The second year, the show was taped and aired on NBC. By the third year, it aired live from the Ryman Auditorium.
ENTERTAINER OF THE YEAR
In 1972, Lynn was the first woman to win entertainer of the year, beating out artists like Merle Haggard. Only five other solo female artists and the Dixie Chicks have since reached that pinnacle. She also took home two additional awards that year for female vocalist and for duo of the year with Conway Twitty.
At the time, the CMA Awards were still in their youth, so for Lynn, the significance of being the first woman to win the award wasn’t as apparent as it is now looking back at the history of the show.
“I don’t think at that time we knew what a great thing it meant,” Lynn said.
But she also didn’t want anybody to forget it either as Lynn named her next album, “Entertainer of the Year – Loretta.”
COUNTRY’S BIG BOOM
Former CMA executive director Ed Benson had a front row seat to the growth of the CMA Awards during his 29 years with the CMA from 1979 to 2008.

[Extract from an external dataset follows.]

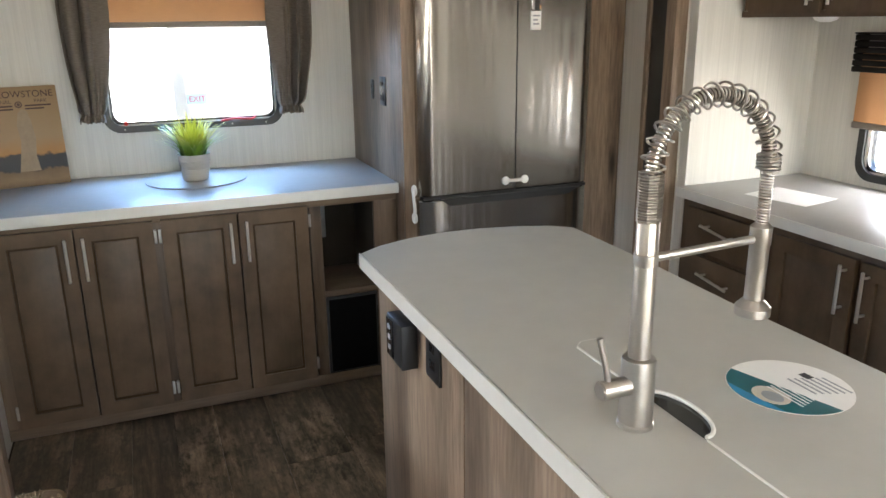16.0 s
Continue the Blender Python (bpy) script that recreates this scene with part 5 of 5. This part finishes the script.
# ---- island ----
def island():
    i = thing("kitchen_island", (1.17, 2.7, 0.0), "kitchen island with a greige top and wood-grain sides", "island")
    y0 = 1.95
    for a, b in ((y0 + 0.03, 2.47), (2.474, 3.02), (3.024, 3.575)):
        part("side_panel", box(0.885, 0.905, a, b, 0.0, 0.846, 0.001), "wood_v", i, "wood-grain side panel")
    part("end_panel", box(0.906, 1.45, 3.555, 3.575, 0.0, 0.846, 0.001), "wood_v", i)
    part("end_panel", box(0.906, 1.45, y0 + 0.03, y0 + 0.05, 0.0, 0.846, 0.001), "wood_v", i)
    part("carcass", box(0.906, 1.44, y0 + 0.051, 3.554, 0.02, 0.60), "cab_v", i)
    part("far_side", box(1.441, 1.46, y0 + 0.051, 3.554, 0.0, 0.846, 0.001), "cab_v", i)
    far = [(0.862, 3.655), (0.93, 3.705), (1.03, 3.743), (1.14, 3.76), (1.25, 3.757), (1.36, 3.735), (1.45, 3.7), (1.505, 3.655)]
    outline = [(0.862, y0), (1.49, y0), (1.49, 2.93), (1.505, 3.3)] + list(reversed(far))
    part("top", slab(outline, 0.848, 0.885, 0.003), "island_top", i, "greige laminate top")
    part("edge_band", slab([(0.858, y0), (0.8615, y0), (0.8615, 3.656), (0.858, 3.654)], 0.847, 0.8855), "edge", i, "pale front edge")
    cover = [(1.068, 2.0), (1.485, 2.0), (1.485, 2.93), (1.085, 2.93), (1.068, 2.915), (1.068, 2.72)] + [(1.068 + 0.045 * math.sin(radians(a)), 2.64 + 0.08 * math.cos(radians(a))) for a in range(0, 181, 15)] + [(1.068, 2.56)]
    part("sink_cover", slab(cover, 0.8855, 0.8885, 0.001), "island_top", i, "greige cover board over the sink")
    part("cover_edge", tube([(1.0675, 2.0, 0.8865), (1.0675, 2.558, 0.8865)], 0.002, 6), "edge", i)
    part("cover_edge", tube([(1.0675, 2.722, 0.8865), (1.0675, 2.914, 0.8865), (1.084, 2.9305, 0.8865), (1.12, 2.9305, 0.8865)], 0.002, 6), "edge", i)
    part("finger_notch_edge", tube([(1.068 + 0.043 * math.sin(radians(a)), 2.64 + 0.078 * math.cos(radians(a)), 0.8895) for a in range(0, 181, 12)], 0.0035, 8), "edge", i)
    part("finger_notch", slab([(1.068 + 0.042 * math.sin(radians(a)), 2.64 + 0.076 * math.cos(radians(a))) for a in range(0, 181, 15)], 0.8852, 0.8862), "gloss_black", i, "dark finger notch into the sink")
    p = thing("power_tower", (0.875, 3.33, 0.72), "black charging box on the island side", "outlet")
    part("box", box(0.845, 0.8845, 3.28, 3.385, 0.715, 0.822, 0.004), "black", p)
    part("face", box(0.842, 0.8445, 3.335, 3.38, 0.722, 0.815, 0.002), "gloss_black", p)
    for z in (0.74, 0.765, 0.79):
        part("port", box(0.8408, 0.842, 3.35, 3.366, z, z + 0.012, 0.001), "print", p)
    q = thing("outlet", (0.884, 3.175, 0.74), "black outlet plate on the island side", "outlet")
    part("plate", box(0.877, 0.8845, 3.135, 3.212, 0.735, 0.845, 0.002), "black", q)
    for z in (0.762, 0.8):
        part("socket", box(0.8755, 0.8769, 3.16, 3.187, z, z + 0.02, 0.001), "gloss_black", q)
    s = thing("round_sticker", (1.30, 2.64, 0.889), "round teal and white printed sticker on the sink cover", "sticker")
    part("disc", slab([(1.30 + 0.098 * math.cos(radians(a)), 2.64 + 0.098 * math.sin(radians(a))) for a in range(0, 360, 8)], 0.889, 0.8896), "paper", s)
    part("teal_band", slab([(1.30 + 0.097 * math.cos(radians(a)), 2.64 + 0.097 * math.sin(radians(a))) for a in range(115, 286, 9)], 0.8896, 0.88995), "teal", s, "teal printed half")
    part("blue_band", slab([(1.30 + 0.096 * math.cos(radians(a)), 2.64 + 0.096 * math.sin(radians(a))) for a in range(150, 231, 9)], 0.89, 0.8903), "blue", s, "blue printed rim")
    part("photo", slab([(1.248 + 0.026 * math.cos(radians(a)), 2.625 + 0.033 * math.sin(radians(a))) for a in range(0, 360, 15)], 0.8904, 0.8907), "ceramic", s)
    part("photo", slab([(1.246 + 0.014 * math.cos(radians(a)), 2.62 + 0.02 * math.sin(radians(a))) for a in range(0, 360, 20)], 0.8908, 0.8911), "print", s)
    for k in range(6):
        part("text_bar", box(1.315 + 0.011 * k, 1.319 + 0.011 * k, 2.6 - 0.004 * k, 2.66 - 0.004 * k, 0.8897, 0.89), "print", s)
    for k in range(5):
        part("text_bar", box(1.262 + 0.008 * k, 1.2645 + 0.008 * k, 2.575 + 0.002 * k, 2.65, 0.8912, 0.8914), "paper", s)
    part("pictogram", box(1.345, 1.36, 2.645, 2.665, 0.8897, 0.8901), "black", s)
    return i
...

“All along this same timeline, the artists themselves were becoming polished and accomplished, starting to tour on a broader basis and becoming more popular nationally,” Benson said.
Another key to the show’s success was to keep the focus on the performances.
“CMA only had 10 awards to give out and when the show went to two hours, you had more music than you had awards,” Benson said. “When we went to three hours, it was much more music. And the ratings were really strong.”
A SURPRISE FOR LYNN
Lynn almost didn’t show up to 1988 show when Johnny Cash surprised her on stage by telling her she was going to be inducted into the Country Music Hall of Fame.
“Minnie Pearl said ‘You have to come tonight,'” Lynn recalled. “I said, ‘I am not coming. I am going to a party right across the street.'”
Pearl eventually convinced Lynn to show up. After Cash’s announcement, Lynn got so excited she dropped her jewelry on stage and had to hand it off to the man in black. She joked she never really thought she could get into the Hall of Fame, saying “I could see the Hall of Shame, but not the Hall of Fame.”
Lynn said she never plans a speech for the awards, preferring to just say whatever comes to mind.
“If you ever plan a speech, you’re messing up right there,” Lynn said. “You need to say what you’re thinking right then.”
OPRY TO THE BIG APPLE
For three decades, the Grand Ole Opry House was the home of the CMA Awards. The crowds were mostly members of the music industry and fans who won tickets on the radio, Benson said.
“You had this event that was live on national television, but it was an intimate celebration with the artists on stage being able to look out and getting to see their fans and supporters, managers and publishers in the front row of the Opry House,” Benson said.
The show moved to an arena in 2005 when the CMAs were held at New York’s Madison Square Garden. It was the first and only time the show had been held outside of Nashville, and it’s been held at Bridgestone Arena in Nashville since 2006.
Lynn’s last performance on the CMA stage came two years ago when Lynn and singer Kacey Musgraves performed Lynn’s song “You’re Looking at Country.” In typical Lynn fashion, the performance had an unscripted moment when Musgraves had a wardrobe malfunction and had to ditch her underwear on stage.
“Did you know she lost her panties that night?” Lynn said with a laugh. “I said, ‘What did you do, Kacey?’ And she said, ‘Well when they hit the floor, I just kicked them off the stage.’ I would have died if it had been me.”
The CMA Awards air Wednesday, Nov. 2 on News 2 at 7 p.m.